Think of 3 classes of work: handicraft, low-tech and high-tech. Mexico used to do #1, Canada and the USA did #s 2 and 3. The purpose of NAFTA was to get Mexicans to move from #1 to #2 and for Canada and the USA to move from #2 to #3. And it was absolutely intentional right from the drawing board.



That may be what happened but that's not really what it was designed for.

$1:
North American Free Trade Agreement (NAFTA)
Background Information
The North American Free Trade Agreement (NAFTA) came into effect on January 1, 1994, creating the largest free trade region in the world at that time, generating economic growth and helping to raise the standard of living for the people of all three member countries.

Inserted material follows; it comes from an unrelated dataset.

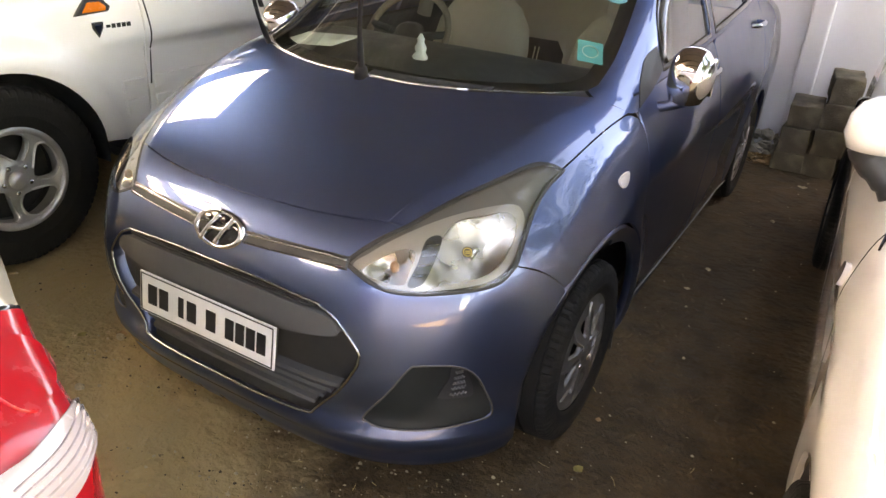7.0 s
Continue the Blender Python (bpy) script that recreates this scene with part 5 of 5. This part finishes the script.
    side_e = S(over, *catmull(sh((0.685, 0.40, 1.015), (0.672, 0.52, 1.08), (0.636, 0.74, 1.20), (0.575, 0.98, 1.33), (0.535, 1.04, 1.375)), 6))
    top_e = S(over, *catmull(sh((0.535, 1.04, 1.375), (0.3, 0.92, 1.40), (0, 0.86, 1.405)), 6))
    half = np.vstack([low_e[:-1], side_e[:-1], top_e[:-1]])
    full = np.vstack([half, [top_e[-1]], flip_x(half[1:])])
    panel("windscreen", f, over, full, SCREEN, car, step=0.07, rim=0.004, lift=-0.002)[0].visible_shadow = False
    c0 = full.mean(0)
    panel("screen_border", f, over, full, GLOSS_BLACK, car, holes=[snap(f, over, c0 + (full - c0) * [0.92, 0.86, 0.86])], step=0.05, rim=0, lift=-0.008)
    cow = np.vstack([hood_back[1:][::-1], low_e[::-1]])
    base = S(View(40, 50), *sh((0.745, 0.37, 0.96), (0.712, 0.36, 0.975), (0.69, 0.40, 1.01), (0.682, 0.45, 1.04), (0.70, 0.46, 1.03), (0.73, 0.43, 0.99)))
    panel("pillar_base", f, View(40, 50), base, WHITE, car, both=True, step=0.02, rim=0)
    panel("cowl_cover", f, over, np.vstack([cow, flip_x(cow[1:-1])]), GREY_PLASTIC, car, step=0.03, rim=0.01, lift=0.002, label="grey plastic cowl cover")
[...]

By strengthening the rules and procedures governing trade and investment, the NAFTA has proven to be a solid foundation for building Canada’s prosperity and has set a valuable example of the benefits of trade liberalization for the rest of the world.


http://www.international.gc.ca/trade-ag ... x?lang=eng

The problem here is that we raised the standard of living for the Mexicans by taking away the higher paying jobs that Canadians and Americans did and gave it to them so they could earn $3.50 and hour which made certain Corporations obscene amounts of profit..

Raising someone else's standard of living by destroying your own doesn't seem to be the best way to keep your country vibrant and economically sound.